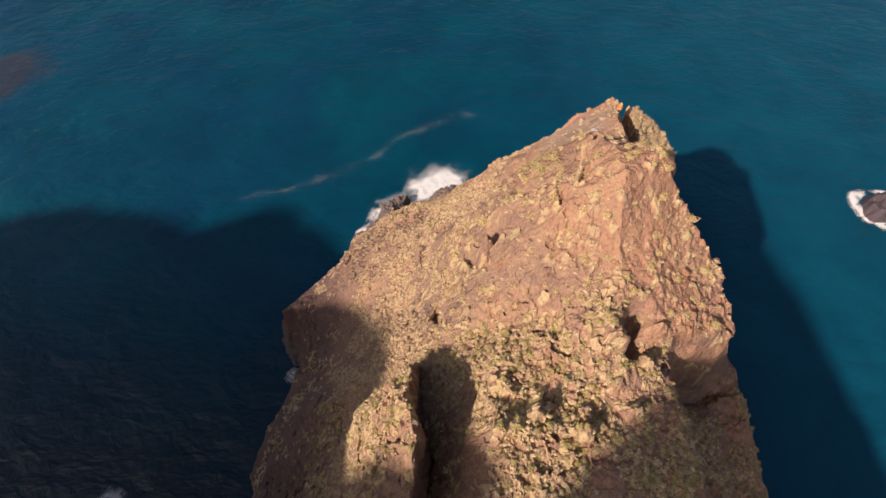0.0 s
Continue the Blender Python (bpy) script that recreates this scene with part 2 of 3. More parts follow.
def make_shrub(name, dry, fresh):
    m, ns, ls, bsdf = material(name)
    geo = ns.new("ShaderNodeNewGeometry")
    r = geo.outputs["Random Per Island"]
    big = noise_node(ns, ls, geo.outputs["Position"], 0.12, 3, 0.5)
    fine = noise_node(ns, ls, geo.outputs["Position"], 4.0, 3, 0.6)
    fac = calc(ns, ls, "ADD", calc(ns, ls, "MULTIPLY", r, 0.5), calc(ns, ls, "MULTIPLY", big, 0.6))
    col = mix(ns, ls, stops(ns, ls, fac, [(0.3, BLACK), (0.75, WHITE)]), dry, fresh)
    col = mix(ns, ls, 0.8, col, stops(ns, ls, fine, [(0.3, (0.6, 0.6, 0.6)), (0.7, (1.2, 1.2, 1.15))]), "MULTIPLY")
    ls.new(col, bsdf.inputs["Base Color"])
    bsdf.inputs["Roughness"].default_value = 0.85
    bsdf.inputs["Specular IOR Level"].default_value = 0.15
    return m


ROCK = make_rock("weathered_rock")
LAVA = make_rock("black_lava", dark=True)
WATER = make_water()
SURF = make_foam("surf_foam", 1.0, 0.74, 1.0)
LACE = make_foam("lace_foam", 0.45, 1.4, 0.075, 1.1)
SHRUB = make_shrub("dry_shrub", (0.38, 0.262, 0.165), (0.60, 0.445, 0.258))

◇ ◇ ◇

▶ What to work on
Write out exactly the lines starting with the one that holds "Continue the Blender" and running through the last line above.

▶ Solution to this problem
Continue the Blender Python (bpy) script that recreates this scene with part 2 of 3. More parts follow.
def make_shrub(name, dry, fresh):
    m, ns, ls, bsdf = material(name)
    geo = ns.new("ShaderNodeNewGeometry")
    r = geo.outputs["Random Per Island"]
    big = noise_node(ns, ls, geo.outputs["Position"], 0.12, 3, 0.5)
    fine = noise_node(ns, ls, geo.outputs["Position"], 4.0, 3, 0.6)
    fac = calc(ns, ls, "ADD", calc(ns, ls, "MULTIPLY", r, 0.5), calc(ns, ls, "MULTIPLY", big, 0.6))
    col = mix(ns, ls, stops(ns, ls, fac, [(0.3, BLACK), (0.75, WHITE)]), dry, fresh)
    col = mix(ns, ls, 0.8, col, stops(ns, ls, fine, [(0.3, (0.6, 0.6, 0.6)), (0.7, (1.2, 1.2, 1.15))]), "MULTIPLY")
    ls.new(col, bsdf.inputs["Base Color"])
    bsdf.inputs["Roughness"].default_value = 0.85
    bsdf.inputs["Specular IOR Level"].default_value = 0.15
    return m


ROCK = make_rock("weathered_rock")
LAVA = make_rock("black_lava", dark=True)
WATER = make_water()
SURF = make_foam("surf_foam", 1.0, 0.74, 1.0)
LACE = make_foam("lace_foam", 0.45, 1.4, 0.075, 1.1)
SHRUB = make_shrub("dry_shrub", (0.38, 0.262, 0.165), (0.60, 0.445, 0.258))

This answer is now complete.